The Second Commandment begins: "Thou shalt not make unto thee any graven image, or any likeness of anything that is in heaven above, or that is in the earth beneath, or that is in the water under the earth ...:"

This clearly forbids all paintings and statues of Jesus (let alone of anything else). It is worth noting that the Catholics simply removed this Commandment from the list and split up the last one into two parts so that they still had ten. It is only taken seriously in Islam, which is why Islamic art contains only designs and calligraphy and why the Taliban (quite correctly, by Biblical injunction) destroyed the giant statues of the Buddha.

But for the most part, this has been simply, and quietly amended. By ignoring it.

The Bible calls for the death penalty for violations of the 4th (keeping the Sabbath), the 5th (honoring your Mother & Father, or more precisely for cursing them), and the 7th (committing adultery.) The Bible adds that "everyone who divorces his wife, except for the cause of fornication, makes her an adulteress, and anyone who marries a divorced woman commits adultery."

Obviously, enforcing those penalties would end Christianity as a cultural force in America, as there would be so few of them left.
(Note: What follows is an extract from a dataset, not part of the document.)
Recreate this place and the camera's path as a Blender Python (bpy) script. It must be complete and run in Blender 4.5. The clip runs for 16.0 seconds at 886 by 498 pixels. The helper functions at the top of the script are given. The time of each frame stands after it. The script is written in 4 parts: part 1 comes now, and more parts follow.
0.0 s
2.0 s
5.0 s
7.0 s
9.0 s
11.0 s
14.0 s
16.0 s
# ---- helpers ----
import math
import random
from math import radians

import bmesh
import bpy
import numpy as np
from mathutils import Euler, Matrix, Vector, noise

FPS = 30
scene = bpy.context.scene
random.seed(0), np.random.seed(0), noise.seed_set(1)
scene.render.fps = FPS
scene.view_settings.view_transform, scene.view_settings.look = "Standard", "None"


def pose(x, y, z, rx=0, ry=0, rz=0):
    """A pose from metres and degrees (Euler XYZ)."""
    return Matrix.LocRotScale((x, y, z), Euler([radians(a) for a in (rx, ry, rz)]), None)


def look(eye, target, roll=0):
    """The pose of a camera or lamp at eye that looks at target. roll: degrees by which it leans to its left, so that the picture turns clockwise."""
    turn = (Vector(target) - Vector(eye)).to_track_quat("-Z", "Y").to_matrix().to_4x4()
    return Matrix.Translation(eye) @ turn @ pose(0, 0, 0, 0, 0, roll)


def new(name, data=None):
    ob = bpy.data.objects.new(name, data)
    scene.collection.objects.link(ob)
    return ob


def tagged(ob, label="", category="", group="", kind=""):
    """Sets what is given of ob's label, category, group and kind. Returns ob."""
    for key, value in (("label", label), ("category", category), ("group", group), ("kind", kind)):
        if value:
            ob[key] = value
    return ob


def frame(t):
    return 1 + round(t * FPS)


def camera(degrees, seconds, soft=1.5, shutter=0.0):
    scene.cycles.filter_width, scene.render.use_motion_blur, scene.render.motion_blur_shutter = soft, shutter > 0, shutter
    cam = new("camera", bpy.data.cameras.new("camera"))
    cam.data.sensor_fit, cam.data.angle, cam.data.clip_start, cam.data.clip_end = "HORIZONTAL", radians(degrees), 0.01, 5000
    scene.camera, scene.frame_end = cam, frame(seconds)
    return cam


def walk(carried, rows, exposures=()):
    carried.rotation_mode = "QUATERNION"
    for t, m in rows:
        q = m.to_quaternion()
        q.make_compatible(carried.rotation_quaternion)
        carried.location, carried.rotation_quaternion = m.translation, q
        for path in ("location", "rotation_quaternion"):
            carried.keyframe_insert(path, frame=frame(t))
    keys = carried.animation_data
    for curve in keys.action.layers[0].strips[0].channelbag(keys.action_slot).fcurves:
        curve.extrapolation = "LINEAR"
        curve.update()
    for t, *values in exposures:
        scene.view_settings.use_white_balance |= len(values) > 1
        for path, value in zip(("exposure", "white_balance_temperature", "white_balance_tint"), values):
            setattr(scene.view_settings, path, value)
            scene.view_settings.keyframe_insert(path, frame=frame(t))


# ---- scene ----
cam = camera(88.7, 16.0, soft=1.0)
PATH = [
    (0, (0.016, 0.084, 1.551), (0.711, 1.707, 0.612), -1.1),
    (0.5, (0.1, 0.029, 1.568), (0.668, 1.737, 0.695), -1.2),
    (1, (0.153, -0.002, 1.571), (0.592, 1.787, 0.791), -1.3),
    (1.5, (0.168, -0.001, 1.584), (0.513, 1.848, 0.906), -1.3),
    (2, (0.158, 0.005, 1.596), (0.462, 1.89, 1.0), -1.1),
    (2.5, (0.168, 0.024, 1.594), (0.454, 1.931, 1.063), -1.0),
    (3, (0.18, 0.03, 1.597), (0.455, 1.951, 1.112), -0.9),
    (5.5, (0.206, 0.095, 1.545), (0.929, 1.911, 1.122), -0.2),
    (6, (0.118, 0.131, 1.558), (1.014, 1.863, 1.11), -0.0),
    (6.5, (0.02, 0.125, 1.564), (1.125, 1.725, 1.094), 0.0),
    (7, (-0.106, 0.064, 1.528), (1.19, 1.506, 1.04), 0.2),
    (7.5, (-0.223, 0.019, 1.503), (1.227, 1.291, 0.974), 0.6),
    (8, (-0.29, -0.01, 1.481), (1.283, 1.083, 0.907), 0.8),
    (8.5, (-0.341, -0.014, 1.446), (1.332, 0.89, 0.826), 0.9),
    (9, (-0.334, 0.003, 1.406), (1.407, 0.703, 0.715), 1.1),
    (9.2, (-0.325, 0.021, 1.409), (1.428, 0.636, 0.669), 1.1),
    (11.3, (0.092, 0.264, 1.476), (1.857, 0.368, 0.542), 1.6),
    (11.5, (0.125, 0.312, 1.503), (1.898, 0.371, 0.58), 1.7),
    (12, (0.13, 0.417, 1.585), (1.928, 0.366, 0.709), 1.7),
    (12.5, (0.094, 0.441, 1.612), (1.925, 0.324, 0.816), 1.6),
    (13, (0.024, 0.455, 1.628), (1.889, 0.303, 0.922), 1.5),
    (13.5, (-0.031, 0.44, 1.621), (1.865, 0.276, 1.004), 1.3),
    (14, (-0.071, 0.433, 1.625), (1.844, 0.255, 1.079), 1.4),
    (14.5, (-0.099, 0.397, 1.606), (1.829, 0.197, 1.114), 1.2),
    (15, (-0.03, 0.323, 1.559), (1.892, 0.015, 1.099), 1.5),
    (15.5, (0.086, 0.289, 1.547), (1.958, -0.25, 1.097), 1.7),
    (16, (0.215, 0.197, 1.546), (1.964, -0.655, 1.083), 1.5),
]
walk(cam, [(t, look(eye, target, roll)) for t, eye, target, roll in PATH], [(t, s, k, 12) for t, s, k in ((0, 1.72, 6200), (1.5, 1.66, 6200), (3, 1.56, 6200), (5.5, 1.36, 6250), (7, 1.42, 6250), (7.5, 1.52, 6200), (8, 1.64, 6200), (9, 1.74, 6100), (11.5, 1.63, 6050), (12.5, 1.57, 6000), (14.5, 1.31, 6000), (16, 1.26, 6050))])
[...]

The Tenth Commandment, the one about "coveting," criminalizes thought. Any attempt to enforce it (aside from violating the fundamentals of American law), would remove all the Christians and Jews who were left after the executions required by enforcement of #4, #5, and #7, except for those in a vegetative state.
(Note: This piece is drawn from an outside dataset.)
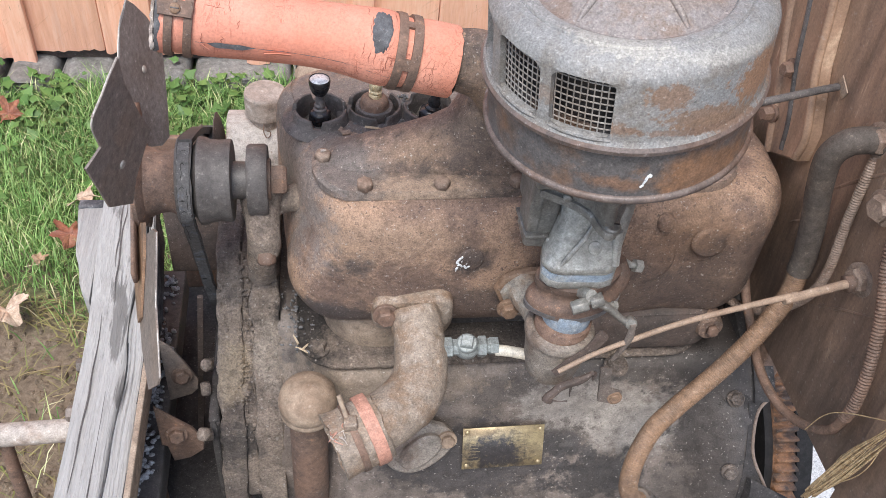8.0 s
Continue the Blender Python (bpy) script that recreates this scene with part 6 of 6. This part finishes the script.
# ---------- timber and front frame ----------
def timber():
    t = thing("timber_beam", (-0.36, 0.40, 0.55), "grey weathered split timber beam lying across the front", "beam")
    def rise(y):
        return 0.671 + 0.125 * max(0.0, y - 0.5)

    def crackx(y):
        """The wavy split where the right-hand strip has sunk."""
        return -0.346 + 0.0025 * math.sin(y * 17) + 0.0015 * math.sin(y * 41 + 1) + 0.011 * math.exp(-((y - 0.70) / 0.045) ** 2)

    def board(y0, y1, left, right, drop, seed, ny=90):
        bm = bmesh.new()
        loops = []
        for i in range(ny + 1):
            y = y0 + (y1 - y0) * i / ny
            x0, x1 = left(y), right(y)
            lp = []
            for k in range(13):
                f = k / 12
                e = 0.004 * (1 - min(1, min(f, 1 - f) / 0.10)) ** 2
                gr = 0.0022 * noise.noise(Vector((f * 9 + seed, y * 2.5, 2))) + 0.0012 * noise.noise(Vector((f * 26 + seed, y * 4, 7)))
                lp.append(Vector((x0 + (x1 - x0) * f, y + (0.006 * noise.noise(Vector((f * 6, seed, 1))) if i == ny else 0), rise(y) - drop(y) + gr - e)))
            lp += [Vector((x1, y, 0.60)), Vector((x0, y, 0.60))]
            loops.append(lp)
        rings(bm, loops, True, True, True)
        return bm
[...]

The Bible is amended far more often, far more casually, with far less debate, than amending the Constitution.

Huckabee's goal is two amendments to the Constitution. One would ban abortion. There is nothing in the Bible that directly forbids abortion. Not a word. Not a jot. So he does a shuffle and slide and he says:

Well, it's really based on the idea that we've always had a historical understanding that life is precious.

We go all the way back to the Declaration of Independence, when the founders made it very clear that all of us are equal. And equality wasn't based on the point of our viability. It wasn't based on our net worth, our personal assets, or ancestry. At the heart of the pro-life movement is the idea of intrinsic worth in value.
In fact, voting was restricted to white males, and normally, only those white males with a certain amount of personal assets. The historical truth is exactly the opposite of what Huckabee claims.

The second would define marriage as "a union between one man and one woman." Nothing in the Bible says that. Based on the examples found in the Bible the rule would more accurately be described as "Marriage is a union between one man and as many women as he can get in the prevailing social climate."

This is not meant as an attack on Mr. Huckabee. Compared to the crowd he's running against, and within the limits of Republican ideology, many of his foreign and domestic policy positions are sane and humane.

The point is that in our public debates the Right Wing postulates certain myths, the mainstream media repeats them, or nods along as if they're not full of obvious untruths, and while the Left may howl in outrage, fails to point out the factual errors and then drive them home. Truly stupid policies can only stand on a foundation of falsehoods.